— START OF COLLECTED DATA —

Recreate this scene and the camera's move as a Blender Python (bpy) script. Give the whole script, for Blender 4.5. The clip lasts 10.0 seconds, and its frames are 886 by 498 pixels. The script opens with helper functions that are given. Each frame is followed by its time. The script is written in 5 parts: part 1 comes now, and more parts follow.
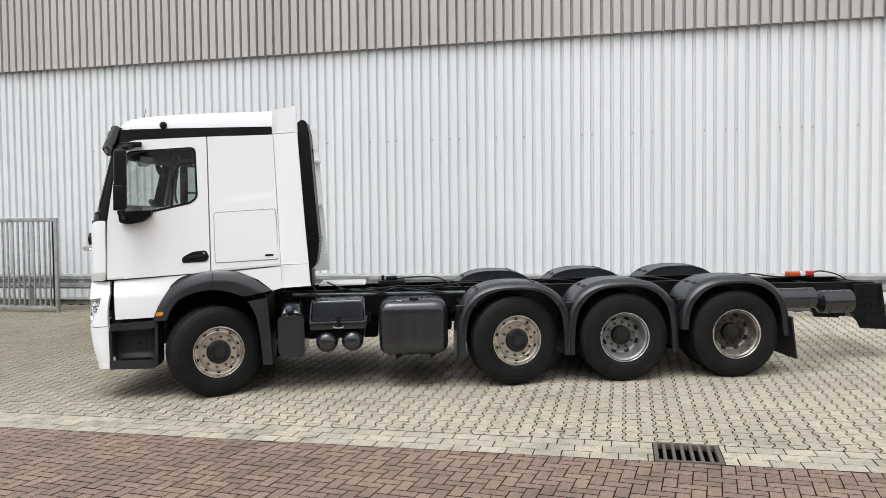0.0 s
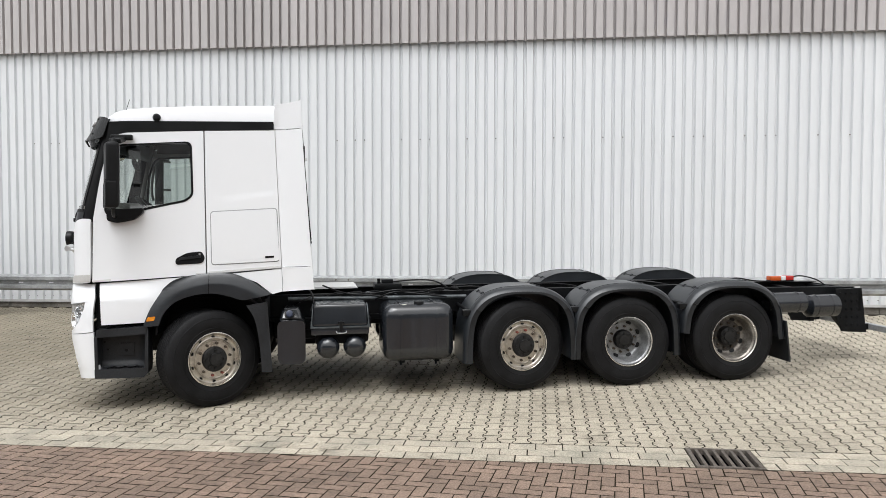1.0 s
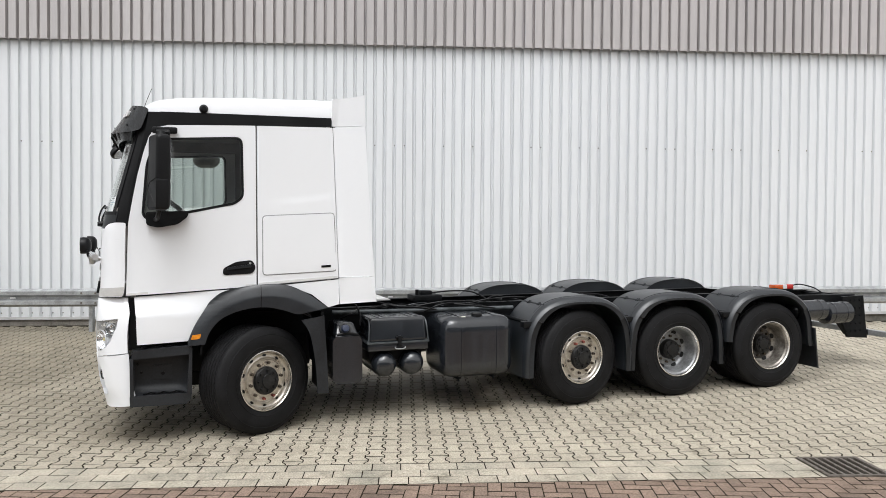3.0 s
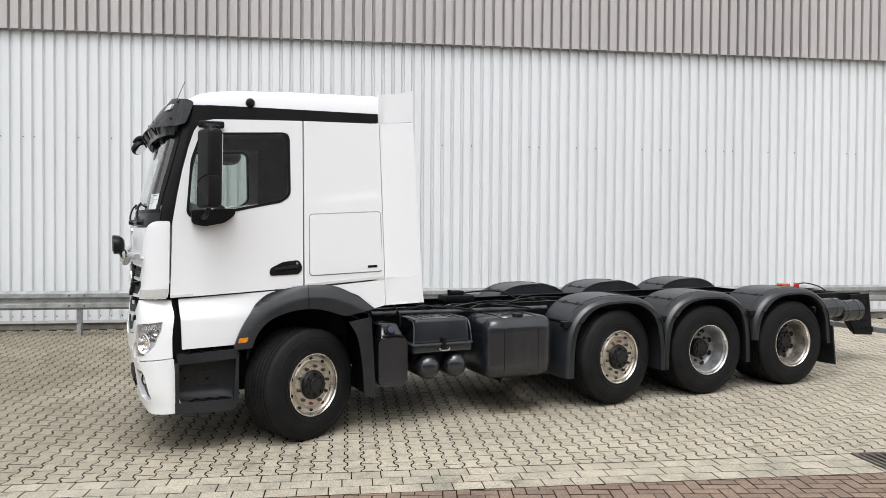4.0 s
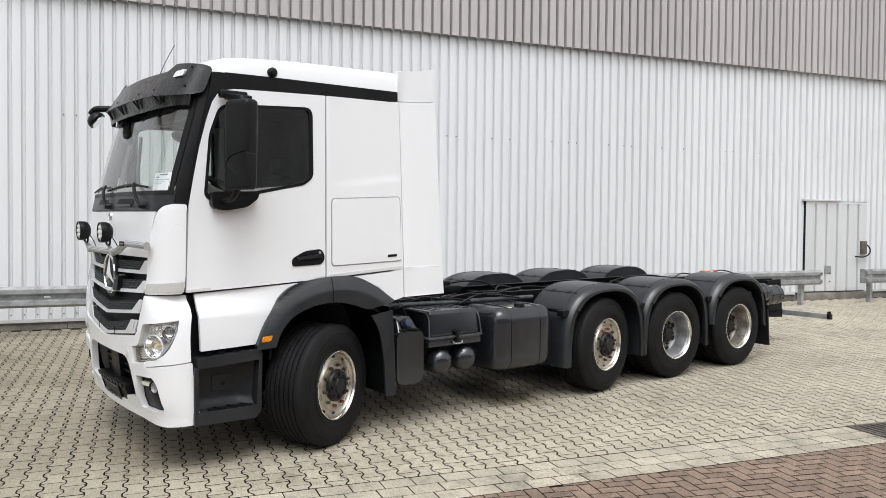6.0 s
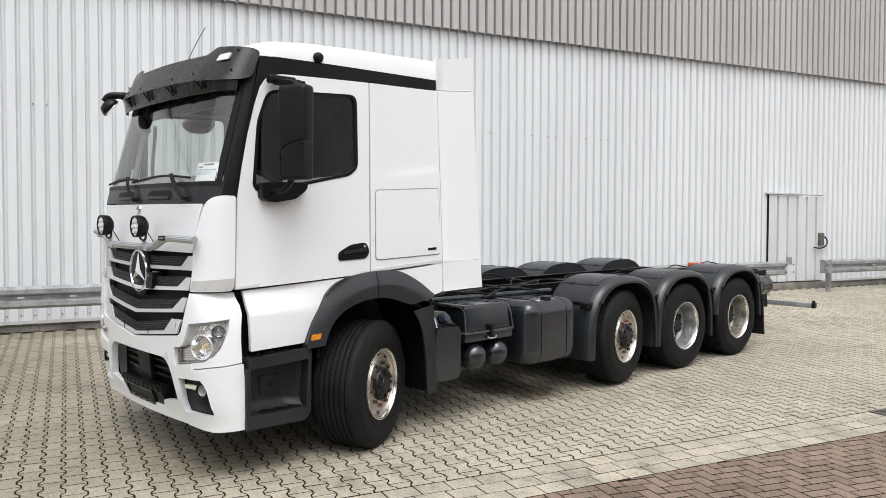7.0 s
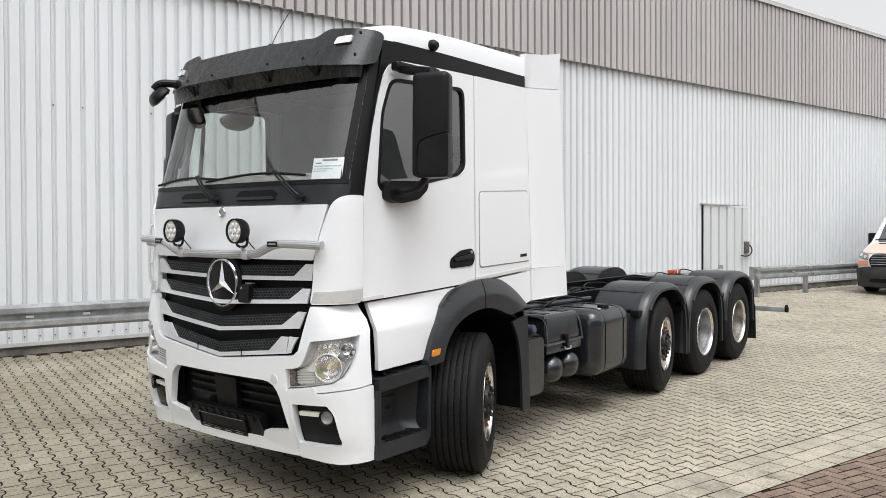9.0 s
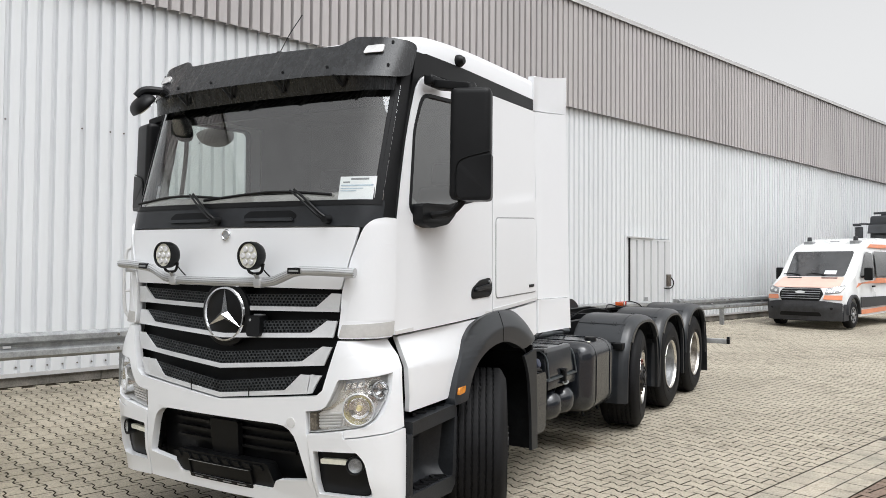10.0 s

— END OF COLLECTED DATA —

▶ AIM
All of the material above needs to be restated exactly, with no pictures.

▶ EXPECTED ANSWER
Recreate this scene and the camera's move as a Blender Python (bpy) script. Give the whole script, for Blender 4.5. The clip lasts 10.0 seconds, and its frames are 886 by 498 pixels. The script opens with helper functions that are given. Each frame is followed by its time. The script is written in 5 parts: part 1 comes now, and more parts follow.
0.0 s
1.0 s
3.0 s
4.0 s
6.0 s
7.0 s
9.0 s
10.0 s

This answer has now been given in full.